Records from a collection

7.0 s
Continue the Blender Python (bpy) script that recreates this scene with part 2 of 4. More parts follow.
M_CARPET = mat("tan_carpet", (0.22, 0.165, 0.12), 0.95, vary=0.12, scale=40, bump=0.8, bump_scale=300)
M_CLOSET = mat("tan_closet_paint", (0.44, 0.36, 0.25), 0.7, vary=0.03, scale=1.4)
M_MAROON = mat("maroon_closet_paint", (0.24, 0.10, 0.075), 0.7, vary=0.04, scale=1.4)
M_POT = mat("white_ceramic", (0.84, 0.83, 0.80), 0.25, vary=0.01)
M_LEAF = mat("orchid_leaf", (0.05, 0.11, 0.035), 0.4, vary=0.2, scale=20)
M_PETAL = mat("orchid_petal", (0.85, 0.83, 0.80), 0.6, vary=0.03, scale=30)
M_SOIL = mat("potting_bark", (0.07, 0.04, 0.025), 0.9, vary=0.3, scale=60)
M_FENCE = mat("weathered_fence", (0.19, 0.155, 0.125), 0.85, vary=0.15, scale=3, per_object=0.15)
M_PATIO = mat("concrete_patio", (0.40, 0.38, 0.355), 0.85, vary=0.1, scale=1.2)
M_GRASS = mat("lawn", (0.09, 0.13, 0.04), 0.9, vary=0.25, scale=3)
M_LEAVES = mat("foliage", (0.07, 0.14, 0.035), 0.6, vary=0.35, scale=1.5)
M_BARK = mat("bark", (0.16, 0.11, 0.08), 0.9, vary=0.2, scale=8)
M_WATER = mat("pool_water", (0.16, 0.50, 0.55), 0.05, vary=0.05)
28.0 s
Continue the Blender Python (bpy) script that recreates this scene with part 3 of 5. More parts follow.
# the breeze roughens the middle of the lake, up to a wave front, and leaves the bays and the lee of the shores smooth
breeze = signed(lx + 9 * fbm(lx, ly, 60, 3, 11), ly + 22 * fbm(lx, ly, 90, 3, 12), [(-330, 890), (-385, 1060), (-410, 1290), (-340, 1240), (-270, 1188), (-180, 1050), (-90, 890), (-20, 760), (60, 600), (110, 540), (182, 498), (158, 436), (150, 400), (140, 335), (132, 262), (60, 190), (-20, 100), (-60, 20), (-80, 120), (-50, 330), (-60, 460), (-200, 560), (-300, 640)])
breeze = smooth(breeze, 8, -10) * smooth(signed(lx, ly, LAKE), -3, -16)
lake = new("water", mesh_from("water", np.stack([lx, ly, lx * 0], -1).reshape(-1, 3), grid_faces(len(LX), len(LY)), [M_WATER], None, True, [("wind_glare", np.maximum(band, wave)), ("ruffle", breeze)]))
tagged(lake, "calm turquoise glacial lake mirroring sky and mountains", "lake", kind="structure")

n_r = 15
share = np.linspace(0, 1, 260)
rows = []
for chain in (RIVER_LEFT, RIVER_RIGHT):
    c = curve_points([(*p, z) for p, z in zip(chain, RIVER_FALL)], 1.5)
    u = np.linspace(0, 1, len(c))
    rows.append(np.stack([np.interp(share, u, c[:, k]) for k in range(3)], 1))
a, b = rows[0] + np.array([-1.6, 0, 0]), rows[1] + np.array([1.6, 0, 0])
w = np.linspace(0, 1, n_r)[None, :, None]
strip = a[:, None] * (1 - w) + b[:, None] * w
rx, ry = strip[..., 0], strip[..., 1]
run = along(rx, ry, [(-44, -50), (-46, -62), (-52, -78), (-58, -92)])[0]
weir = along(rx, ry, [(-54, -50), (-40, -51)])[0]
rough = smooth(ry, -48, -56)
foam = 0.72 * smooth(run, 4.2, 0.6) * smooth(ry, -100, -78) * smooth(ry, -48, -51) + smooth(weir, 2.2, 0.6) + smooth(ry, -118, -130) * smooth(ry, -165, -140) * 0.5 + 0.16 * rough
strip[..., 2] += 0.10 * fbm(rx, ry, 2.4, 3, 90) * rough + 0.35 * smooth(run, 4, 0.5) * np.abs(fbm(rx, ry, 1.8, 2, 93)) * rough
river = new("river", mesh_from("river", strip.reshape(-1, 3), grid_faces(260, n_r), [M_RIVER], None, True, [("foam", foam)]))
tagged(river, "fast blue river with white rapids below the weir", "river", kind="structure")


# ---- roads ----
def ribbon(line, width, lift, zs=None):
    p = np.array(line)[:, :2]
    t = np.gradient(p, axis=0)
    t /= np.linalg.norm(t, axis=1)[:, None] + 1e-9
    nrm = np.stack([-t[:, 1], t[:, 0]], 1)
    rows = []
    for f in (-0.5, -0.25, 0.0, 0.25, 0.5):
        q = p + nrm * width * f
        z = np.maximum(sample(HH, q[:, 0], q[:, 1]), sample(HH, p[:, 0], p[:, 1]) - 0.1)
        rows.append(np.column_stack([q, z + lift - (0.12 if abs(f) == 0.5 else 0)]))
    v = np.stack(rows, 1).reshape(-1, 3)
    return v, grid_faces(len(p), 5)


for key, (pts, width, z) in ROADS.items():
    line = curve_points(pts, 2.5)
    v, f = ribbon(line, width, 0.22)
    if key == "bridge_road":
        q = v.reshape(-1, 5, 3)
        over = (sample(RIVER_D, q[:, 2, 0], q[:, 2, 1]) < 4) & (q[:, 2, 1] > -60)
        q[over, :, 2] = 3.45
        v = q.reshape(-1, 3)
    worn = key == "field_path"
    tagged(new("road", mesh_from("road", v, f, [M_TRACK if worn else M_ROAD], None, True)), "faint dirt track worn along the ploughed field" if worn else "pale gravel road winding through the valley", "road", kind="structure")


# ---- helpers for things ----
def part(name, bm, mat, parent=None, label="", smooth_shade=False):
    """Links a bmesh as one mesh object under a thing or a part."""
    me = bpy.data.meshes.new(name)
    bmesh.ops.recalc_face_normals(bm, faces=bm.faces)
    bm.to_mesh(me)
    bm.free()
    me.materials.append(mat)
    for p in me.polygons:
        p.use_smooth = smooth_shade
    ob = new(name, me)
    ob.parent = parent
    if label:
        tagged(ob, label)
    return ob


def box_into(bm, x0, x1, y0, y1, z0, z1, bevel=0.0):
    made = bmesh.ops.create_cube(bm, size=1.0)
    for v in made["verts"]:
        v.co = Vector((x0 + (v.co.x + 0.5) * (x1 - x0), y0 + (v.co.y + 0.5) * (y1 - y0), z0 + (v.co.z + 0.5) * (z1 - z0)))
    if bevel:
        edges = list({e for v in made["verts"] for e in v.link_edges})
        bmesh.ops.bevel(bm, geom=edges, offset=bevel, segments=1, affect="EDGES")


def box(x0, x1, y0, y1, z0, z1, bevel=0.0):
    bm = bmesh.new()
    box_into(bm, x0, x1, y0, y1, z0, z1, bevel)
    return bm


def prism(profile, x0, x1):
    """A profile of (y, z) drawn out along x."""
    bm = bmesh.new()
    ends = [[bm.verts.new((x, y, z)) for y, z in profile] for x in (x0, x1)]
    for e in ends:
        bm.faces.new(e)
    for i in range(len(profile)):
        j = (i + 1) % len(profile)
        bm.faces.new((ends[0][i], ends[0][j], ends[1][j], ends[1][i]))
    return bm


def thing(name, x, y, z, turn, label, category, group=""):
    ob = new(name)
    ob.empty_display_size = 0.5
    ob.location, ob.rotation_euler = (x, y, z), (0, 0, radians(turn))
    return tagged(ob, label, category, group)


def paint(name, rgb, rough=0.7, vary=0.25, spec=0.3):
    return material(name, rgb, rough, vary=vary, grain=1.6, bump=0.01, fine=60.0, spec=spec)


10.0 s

To be done: From the listing above, return each line with the word "More".

Answer in full:
Continue the Blender Python (bpy) script that recreates this scene with part 2 of 4. More parts follow.
Continue the Blender Python (bpy) script that recreates this scene with part 3 of 5. More parts follow.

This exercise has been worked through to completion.